5. The mechanism of claim 3, wherein the path structure is constructed to define plural paths, with each path having a central region that allows movement of the second component and an outer region that prevents movement of the second component.

6. The mechanism of claim 4, wherein the second component is formed as plural rollers.

7. The mechanism of claim 6, wherein the first component is formed as first and second subcomponents that together locate the rollers in desired paths.

8. The mechanism of claim 2, wherein the central region includes a subregion constructed to position the second component in a beginning location in the central region.

9. The mechanism of claim 8, wherein the subregion is formed as a depression in the path structure.

10. The mechanism of claim 6, wherein the central region includes a subregion constructed to position the second component in a beginning location in the central region.
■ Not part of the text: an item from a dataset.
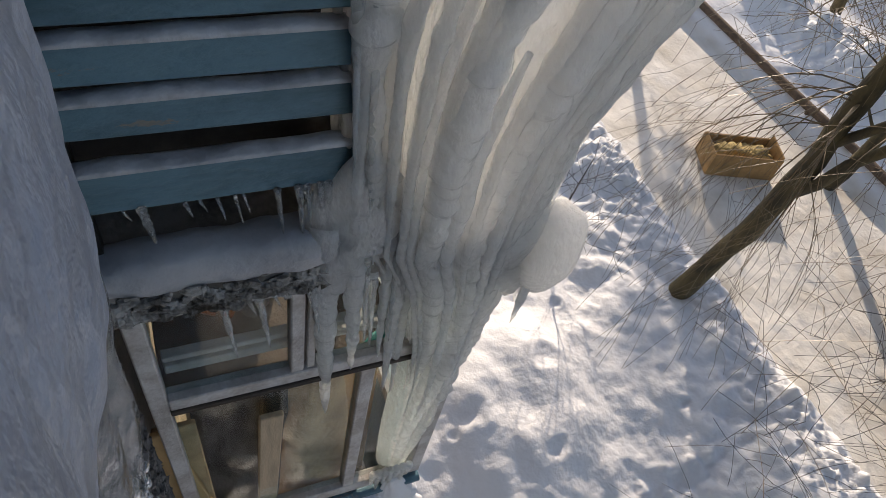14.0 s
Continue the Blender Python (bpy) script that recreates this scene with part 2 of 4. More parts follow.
# ---- mesh helpers ----
class Mb:
    """Vertices and faces of one mesh."""
    def __init__(self):
        self.v, self.f = [], []

    def box(self, x0, x1, y0, y1, z0, z1, bev=0.0, m=None):
        n = len(self.v)
        if bev <= 0:
            pts = [(x, y, z) for z in (z0, z1) for y in (y0, y1) for x in (x0, x1)]
            fs = [(0, 2, 3, 1), (4, 5, 7, 6), (0, 1, 5, 4), (2, 6, 7, 3), (0, 4, 6, 2), (1, 3, 7, 5)]
        else:
            c = ((x0 + x1) / 2, (y0 + y1) / 2, (z0 + z1) / 2)
            h = ((x1 - x0) / 2, (y1 - y0) / 2, (z1 - z0) / 2)
            b = min(bev, *(q * 0.45 for q in h))
            bm = bmesh.new()
            bmesh.ops.create_cube(bm, size=1, matrix=Matrix.Translation(c) @ Matrix.Diagonal((2 * h[0], 2 * h[1], 2 * h[2], 1)))
            bmesh.ops.bevel(bm, geom=bm.edges[:], offset=b, segments=1, affect='EDGES')
            bm.verts.index_update()
            pts = [tuple(v.co) for v in bm.verts]
            fs = [tuple(v.index for v in f.verts) for f in bm.faces]
            bm.free()
        if m is not None:
            pts = [tuple(m @ Vector(p)) for p in pts]
        self.v += pts
        self.f += [tuple(i + n for i in f) for f in fs]
        return self

    def tube(self, pts, rad, sides=6, caps=True):
        base = len(self.v)
        k = len(pts)
        pts = [Vector(p) for p in pts]
        up = Vector((0.31, 0.17, 0.93))
        for i, p in enumerate(pts):
            d = pts[min(i + 1, k - 1)] - pts[max(i - 1, 0)]
            a = d.cross(up)
            if a.length < 1e-6:
                a = d.cross(Vector((1, 0, 0)))
            a.normalize()
            b = d.cross(a).normalized()
            for s in range(sides):
                w = 2 * math.pi * s / sides
                q = p + (a * math.cos(w) + b * math.sin(w)) * rad[i]
                self.v.append((q.x, q.y, q.z))
        for i in range(k - 1):
            for s in range(sides):
                t = (s + 1) % sides
                self.f.append((base + i * sides + s, base + i * sides + t, base + (i + 1) * sides + t, base + (i + 1) * sides + s))
        if caps and sides > 3:
            self.f.append(tuple(base + s for s in range(sides))[::-1])
            self.f.append(tuple(base + (k - 1) * sides + s for s in range(sides)))
        return self

    def rings(self, rings, close=True):
        """A skin over rings of equally many points."""
        base, k = len(self.v), len(rings[0])
        for r in rings:
            self.v += [tuple(p) for p in r]
        for i in range(len(rings) - 1):
            for s in range(k):
                t = (s + 1) % k
                self.f.append((base + i * k + s, base + i * k + t, base + (i + 1) * k + t, base + (i + 1) * k + s))
        if close:
            self.f.append(tuple(base + s for s in range(k))[::-1])
            self.f.append(tuple(base + (len(rings) - 1) * k + s for s in range(k)))
        return self

    def blob(self, c, r, seg=8, rough=0.15, seed=0):
        rnd = random.Random(seed)
        rx, ry, rz = r
        off = rnd.random() * 50
        rings = []
        for i in range(1, seg):
            a = math.pi * i / seg
            ring = []
            for s in range(seg + 2):
                w = 2 * math.pi * s / (seg + 2)
                u = Vector((math.sin(a) * math.cos(w), math.sin(a) * math.sin(w), math.cos(a)))
                q = 1 + rough * 2 * noise.noise(u * 1.7 + Vector((off, 0, 0)))
                ring.append((c[0] + u.x * rx * q, c[1] + u.y * ry * q, c[2] + u.z * rz * q))
            rings.append(ring)
        return self.rings(rings)


def part(name, mb, material, parent=None, label="", smooth=False, kind=""):
    me = bpy.data.meshes.new(name)
    me.from_pydata(mb.v, [], mb.f)
    me.materials.append(material)
    if smooth:
        me.polygons.foreach_set("use_smooth", [True] * len(me.polygons))
    me.update()
    ob = new(name, me)
    if parent is not None:
        ob.parent = parent
        ob.matrix_parent_inverse = parent.matrix_world.inverted()
    if label or kind:
        tagged(ob, label, kind=kind)
    return ob


def thing(name, at, label, category, group="", kind=""):
    ob = new(name)
    ob.matrix_world = Matrix.Translation(at)
    bpy.context.view_layer.update()
    return tagged(ob, label, category, group, kind)


def bx(*a, bev=0.0, m=None):
    return Mb().box(*a, bev=bev, m=m)


# ---- numeric noise for the snow ----
def vnoise(x, y, seed):
    xi, yi = np.floor(x).astype(np.int64), np.floor(y).astype(np.int64)
    fx, fy = x - xi, y - yi
    fx, fy = fx * fx * (3 - 2 * fx), fy * fy * (3 - 2 * fy)

    def h(a, b):
        n = (a * 374761393 + b * 668265263 + seed * 982451653) & 0x7fffffff
        n = ((n ^ (n >> 13)) * 1274126177) & 0x7fffffff
        return ((n ^ (n >> 16)) & 0xffff) / 65535.0
    a, b, c, d = h(xi, yi), h(xi + 1, yi), h(xi, yi + 1), h(xi + 1, yi + 1)
    return (a * (1 - fx) + b * fx) * (1 - fy) + (c * (1 - fx) + d * fx) * fy


def fbm(x, y, seed, octaves=4):
    out, amp = 0, 0.5
    for o in range(octaves):
        out, amp, x, y = out + amp * (vnoise(x, y, seed + o) - 0.5), amp * 0.55, x * 2.03, y * 2.03
    return out


def ramp(v, a, b):
    q = np.clip((v - a) / (b - a), 0, 1)
    return q * q * (3 - 2 * q)


pits = np.random.RandomState(5)
PITS = np.stack([pits.uniform(-4.2, 4.5, 22), pits.uniform(1.2, 5.2, 22), pits.uniform(0.05, 0.12, 22), pits.uniform(0.03, 0.06, 22)], 1)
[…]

11. A ratchet, comprising:

a handle; and

a head that is constructed with a substantially silent movement-prevention mechanism that includes a first component that defines path structure, and a second component that is locatable in the path structure and movable bidirectionally therein; and

wherein the path structure is constructed to include a region that prevents movement by the second component to allow the ratchet to drive a desired fastener.

12. The ratchet of claim 11, wherein the first component is constructed to define path structure with a central region that allows movement of the second component and an outer region that prevents movement of the second component.

13. The ratchet of claim 12, wherein the path structure includes opposing outer regions that prevent movement of the second component.

14. The ratchet of claim 12, wherein the path structure is constructed to define plural paths, with each path having a central region that allows movement of the second component and an outer region that prevents movement of the second component.

15. The ratchet of claim 13, wherein the path structure is constructed to define plural paths, with each path having a central region that allows movement of the second component and an outer region that prevents movement of the second component.

16. The ratchet of claim 11, wherein the second component is formed as a roller.

17. The ratchet of claim 11, wherein the second component is formed as plural rollers.